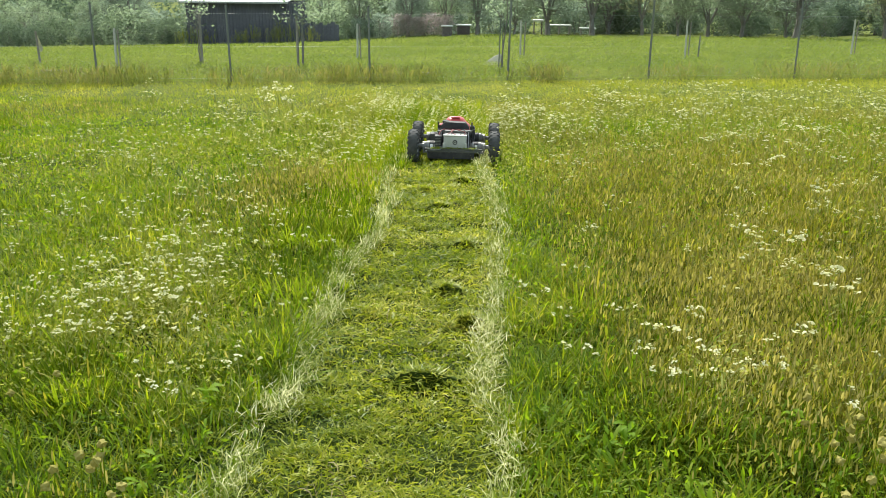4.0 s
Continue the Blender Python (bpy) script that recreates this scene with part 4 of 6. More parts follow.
# ---------------------------------------------------------------- shed, hut and orchard odds and ends
def make_shed():
    x0, x1, y0, y1 = -13.38, -8.55, 37.6, 40.6
    z = float(ground_z(-10.7, 37.6)) - 0.02
    shed = empty("field_shed", ((x0 + x1) / 2, y0, z))
    tagged(shed, "low dark boarded field shed with pale corrugated roof", "shed")
    w, d, hf, hb = x1 - x0, y1 - y0, 1.88, 1.91
    n = 32
    for k in range(n):
        bm = bmesh.new()
        u = -w / 2 + (k + 0.5) * w / n
        box(bm, (u, 0.0 + (0.006 if k % 2 else 0), hf / 2 - 0.1), (w / n - 0.008, 0.03, hf + 0.2), 0.003)
        part("wall_board", bm, M["shedwall"], shed)
    for x, name in ((-w / 2, "side_wall"), (w / 2, "side_wall")):
        bm = bmesh.new()
        vs = [bm.verts.new(p) for p in ((x - 0.02, 0.02, -0.2), (x - 0.02, d, -0.2), (x - 0.02, d, hb), (x - 0.02, 0.02, hf))]
        ws = [bm.verts.new((v.co.x + 0.04, v.co.y, v.co.z)) for v in vs]
        bm.faces.new(vs)
        bm.faces.new(ws[::-1])
        for i in range(4):
            bm.faces.new((vs[i], ws[i], ws[(i + 1) % 4], vs[(i + 1) % 4]))
        part(name, bm, M["shedwall"], shed)
    bm = bmesh.new()
    box(bm, (0, d, hb / 2 - 0.1), (w, 0.04, hb + 0.2))
    part("back_wall", bm, M["shedwall"], shed)
    # corrugated roof, pitched towards the field
    xs = np.linspace(-w / 2 - 0.28, w / 2 - 0.25, 150)
    V, F = [], []
    for zoff in (0, -0.015):
        for y, zz in ((-0.30, hf + 0.02), (d + 0.2, hb + 0.16)):
            for x in xs:
                V.append((x, y, zz + zoff + 0.012 * math.sin(x * 60)))
    m = len(xs)
    for a, b in ((0, m), (2 * m, 3 * m), (0, 2 * m), (m, 3 * m)):
        for i in range(m - 1):
            F += [a + i, a + i + 1, b + i + 1, b + i]
    raw("roof", np.array(V), np.array(F), np.full(len(F) // 4, 4), M["shedroof"], shed, "pale corrugated metal roof")
    bm = bmesh.new()
    box(bm, (-0.13, -0.31, hf - 0.02), (w + 0.05, 0.025, 0.07), 0.004)
    part("eave_board", bm, M["shedroof"], shed, "pale eave board")
    return shed


make_shed()


def make_shed_side():
    """Dark boards leaning together beside the shed."""
    x0, y0 = -7.46, 38.5
    stack = empty("board_stack", (x0, y0, float(ground_z(x0, y0)) - 0.04))
    tagged(stack, "low dark stack of weathered boards beside the shed", "boards")
    for k in range(9):
        bm = bmesh.new()
        box(bm, ((k - 4) * 0.185, 0.02 * (k % 2), 0.40 + 0.02 * (k * 7 % 5)), (0.175, 0.03, 0.86 + 0.04 * (k * 7 % 5)), 0.004, Matrix.Rotation(radians(-6), 4, "X"))
        part("board", bm, M["shedwall"], stack)
    for h in (0.2, 0.7):
        bm = bmesh.new()
        box(bm, (0, 0.06, h), (1.68, 0.05, 0.08), 0.004)
        part("rail", bm, M["shedwall"], stack)
    # tall dry weeds along the shed's front
    rng = np.random.RandomState(64)
    V, F = [], []
    for cx, n, h in ((-12.4, 16, 0.75), (-11.0, 14, 0.60), (-10.35, 22, 0.80), (-9.3, 20, 0.75), (-8.75, 18, 1.0), (-13.3, 20, 0.8), (-7.6, 18, 0.7)):
        for _ in range(n):
            x, y = cx + rng.normal() * 0.22, 37.05 + rng.normal() * 0.16
            z, t = float(ground_z(x, y)) - 0.02, h * rng.uniform(0.45, 1.1)
            tip = Vector((x + rng.normal() * 0.10, y, z + t))
            stalk(V, F, Vector((x, y, z)), tip, 0.006)
            for s in np.linspace(0.5, 1.0, 7):
                p = Vector((x, y, z)).lerp(tip, s) + Vector(rng.normal(size=3)) * 0.025
                stalk(V, F, p, p + Vector((rng.normal() * 0.04, rng.normal() * 0.04, 0.07)), 0.011)
    tagged(raw("dry_weeds", np.array([tuple(v) for v in V]), *flat(F), M["herb"]), "tall pale dry weeds along the shed", "weeds", kind="stuff")


def make_hut():
    hut = empty("hen_hut", (-17.3, 26.8, float(ground_z(-17.3, 26.8))))
    hut.scale = (0.8, 0.8, 0.66)
    tagged(hut, "small brown boarded hut with shallow gable roof", "hut")
    for k in range(7):
        bm = bmesh.new()
        box(bm, (0, -0.5 + (0.006 if k % 2 else 0), 0.12 + k * 0.135), (1.35, 0.03, 0.130), 0.004)
        part("board", bm, M["hut"], hut)
    bm = bmesh.new()
    box(bm, (0, 0.05, 0.5), (1.32, 1.05, 0.98))
    part("body", bm, M["hut"], hut)
    for s in (-1, 1):
        bm = bmesh.new()
        box(bm, (s * 0.40, 0, 1.12), (0.90, 1.35, 0.035), 0.005, Matrix.Rotation(radians(s * 17), 4, "Y"))
        part("roof_slope", bm, M["hut"], hut, "brown felted roof")
        bm = bmesh.new()
        box(bm, (s * 0.40, -0.69, 1.11), (0.88, 0.02, 0.07), 0.003, Matrix.Rotation(radians(s * 17), 4, "Y"))
        part("barge_board", bm, M["stake"], hut, "pale barge board")


make_hut()


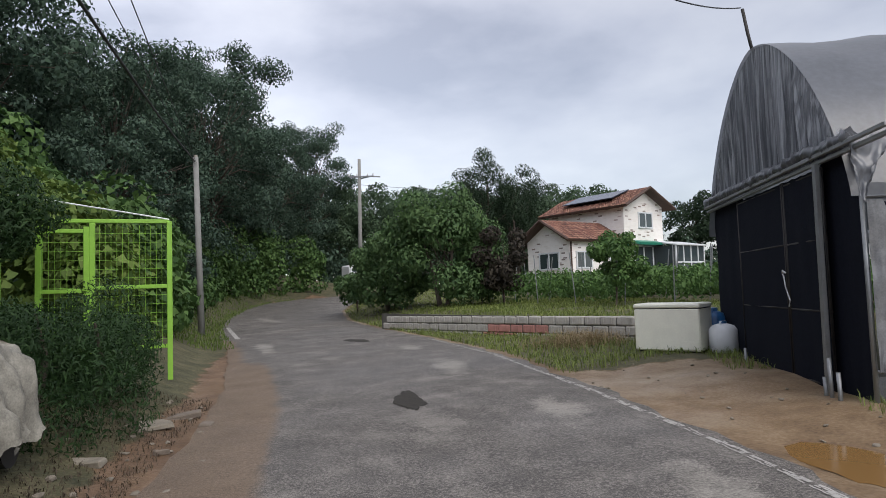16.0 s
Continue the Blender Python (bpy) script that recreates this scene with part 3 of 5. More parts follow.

====

§ **Your instructions**: In the records above, collect each line with "parts".

§ **Full output**:
Continue the Blender Python (bpy) script that recreates this scene with part 4 of 6. More parts follow.
Continue the Blender Python (bpy) script that recreates this scene with part 3 of 5. More parts follow.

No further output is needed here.